Why do these fused carpals have to have come from an arboreal ancestor? Could tool use or swimming or other adaptive activities have lead to this? And wouldn't hip or feet physiology be a better indicator of where upright walking came from anyway?

Aug 12, 2009
I kinda agree. I checked my family tree. However, I suspect that many Dems descend from knuckle-draggers.

Aug 14, 2009
RFC I suspect in real life you've lost a lot of fights - both intellectual and physical. I certainly doubt that you'd pay more attention in person.

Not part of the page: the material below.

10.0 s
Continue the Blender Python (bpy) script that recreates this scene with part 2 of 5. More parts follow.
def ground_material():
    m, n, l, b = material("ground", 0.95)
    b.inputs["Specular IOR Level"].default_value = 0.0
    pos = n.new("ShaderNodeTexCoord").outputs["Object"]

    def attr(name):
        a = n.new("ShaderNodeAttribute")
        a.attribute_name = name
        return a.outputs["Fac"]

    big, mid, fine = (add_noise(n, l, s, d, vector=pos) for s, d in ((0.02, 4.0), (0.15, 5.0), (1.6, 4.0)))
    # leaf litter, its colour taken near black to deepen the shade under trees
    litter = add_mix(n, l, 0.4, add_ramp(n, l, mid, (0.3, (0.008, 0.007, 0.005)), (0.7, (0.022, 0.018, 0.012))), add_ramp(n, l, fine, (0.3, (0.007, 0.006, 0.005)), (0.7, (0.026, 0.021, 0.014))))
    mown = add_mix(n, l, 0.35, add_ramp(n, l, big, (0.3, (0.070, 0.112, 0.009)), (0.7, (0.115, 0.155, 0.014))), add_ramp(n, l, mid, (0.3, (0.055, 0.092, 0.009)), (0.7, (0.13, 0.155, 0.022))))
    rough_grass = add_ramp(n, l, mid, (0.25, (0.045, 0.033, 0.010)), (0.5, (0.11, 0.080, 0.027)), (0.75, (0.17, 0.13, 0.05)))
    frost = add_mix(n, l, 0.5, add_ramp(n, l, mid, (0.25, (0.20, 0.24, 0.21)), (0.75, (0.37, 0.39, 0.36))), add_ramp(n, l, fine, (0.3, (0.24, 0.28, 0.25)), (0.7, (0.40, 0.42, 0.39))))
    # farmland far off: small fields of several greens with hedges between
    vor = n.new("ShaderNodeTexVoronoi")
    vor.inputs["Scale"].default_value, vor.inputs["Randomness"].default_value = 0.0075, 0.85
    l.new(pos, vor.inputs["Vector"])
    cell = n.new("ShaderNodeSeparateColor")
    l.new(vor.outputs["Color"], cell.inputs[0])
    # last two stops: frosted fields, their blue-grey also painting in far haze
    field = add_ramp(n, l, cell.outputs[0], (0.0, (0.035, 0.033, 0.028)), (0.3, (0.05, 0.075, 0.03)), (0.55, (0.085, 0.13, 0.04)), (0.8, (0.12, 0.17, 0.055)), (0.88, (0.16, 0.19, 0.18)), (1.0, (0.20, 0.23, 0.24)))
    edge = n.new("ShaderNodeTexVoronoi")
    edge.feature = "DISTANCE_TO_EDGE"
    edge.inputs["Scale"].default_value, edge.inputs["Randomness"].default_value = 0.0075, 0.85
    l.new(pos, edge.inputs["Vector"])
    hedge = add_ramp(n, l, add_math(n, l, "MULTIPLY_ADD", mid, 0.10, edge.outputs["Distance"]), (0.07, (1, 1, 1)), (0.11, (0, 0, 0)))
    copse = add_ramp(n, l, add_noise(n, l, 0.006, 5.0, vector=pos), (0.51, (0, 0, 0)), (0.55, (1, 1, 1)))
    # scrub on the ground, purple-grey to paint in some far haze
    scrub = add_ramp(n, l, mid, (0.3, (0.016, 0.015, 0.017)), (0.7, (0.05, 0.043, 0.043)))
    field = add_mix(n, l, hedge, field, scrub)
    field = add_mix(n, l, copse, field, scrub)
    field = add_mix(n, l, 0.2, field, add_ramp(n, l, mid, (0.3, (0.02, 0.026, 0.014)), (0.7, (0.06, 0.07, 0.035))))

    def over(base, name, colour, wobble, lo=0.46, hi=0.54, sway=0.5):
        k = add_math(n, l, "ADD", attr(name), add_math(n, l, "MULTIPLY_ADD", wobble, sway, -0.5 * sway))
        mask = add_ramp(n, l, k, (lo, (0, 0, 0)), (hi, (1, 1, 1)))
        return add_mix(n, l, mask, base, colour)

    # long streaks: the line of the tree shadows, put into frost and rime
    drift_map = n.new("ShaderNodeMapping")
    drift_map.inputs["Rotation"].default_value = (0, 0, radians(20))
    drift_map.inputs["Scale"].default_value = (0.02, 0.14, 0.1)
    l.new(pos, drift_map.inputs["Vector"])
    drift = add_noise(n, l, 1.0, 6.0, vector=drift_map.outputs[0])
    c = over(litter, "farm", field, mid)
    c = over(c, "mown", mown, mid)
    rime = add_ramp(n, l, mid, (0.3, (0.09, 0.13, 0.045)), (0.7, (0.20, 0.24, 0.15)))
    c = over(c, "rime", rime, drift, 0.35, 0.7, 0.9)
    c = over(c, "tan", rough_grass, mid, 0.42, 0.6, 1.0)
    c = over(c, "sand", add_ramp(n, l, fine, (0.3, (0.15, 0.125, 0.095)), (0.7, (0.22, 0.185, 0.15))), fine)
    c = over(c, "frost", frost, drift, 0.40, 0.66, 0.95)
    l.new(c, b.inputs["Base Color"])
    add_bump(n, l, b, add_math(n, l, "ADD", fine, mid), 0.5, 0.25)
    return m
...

Probably one of the kids that slept through my class.

Aug 19, 2009
SDMike2, you're berating of others in this forum is tedious and if you ARE actually a teacher at a college you're probably one of the worst teachers to ever exist. professors like you that berate and belittle students who question your "almighty and superior" knowledge don't get ahead in class because you single them out for not agreeing. i thought the first thing in an intellectual conversation about sciences was to be respectful of everyone's ideas brought forth in the discussion. you however, tear down others ideas to make your already inflated ego even more bloated and i feel it's about ready to rupture.

now. as for the debate at hand, i agree with defunctdiety in the assertion that possibly the fused carpals did not necessarily have to come from arboreal ancestry. there could have been numerous activities that lead to the modern wrist/hand configuration we have. hip or foot physiology might be a very viable way to indicate where upright walking came from. but i will say however that despite all of these wonderful theories from defunctdiety it seems (for the time being) that it would have come from an arboreal ancestry. hopefully we'll find out soon enough!

again, SDMike2, grow up. being a professor, if that's even true in your case means you should show some sort of maturity. and you clearly do not possess ANY maturity. whatever "learning institution" you supposedly work for should drag you out back and put you on exhibit. it would be an interesting one. the never evolving mind of a ego maniac.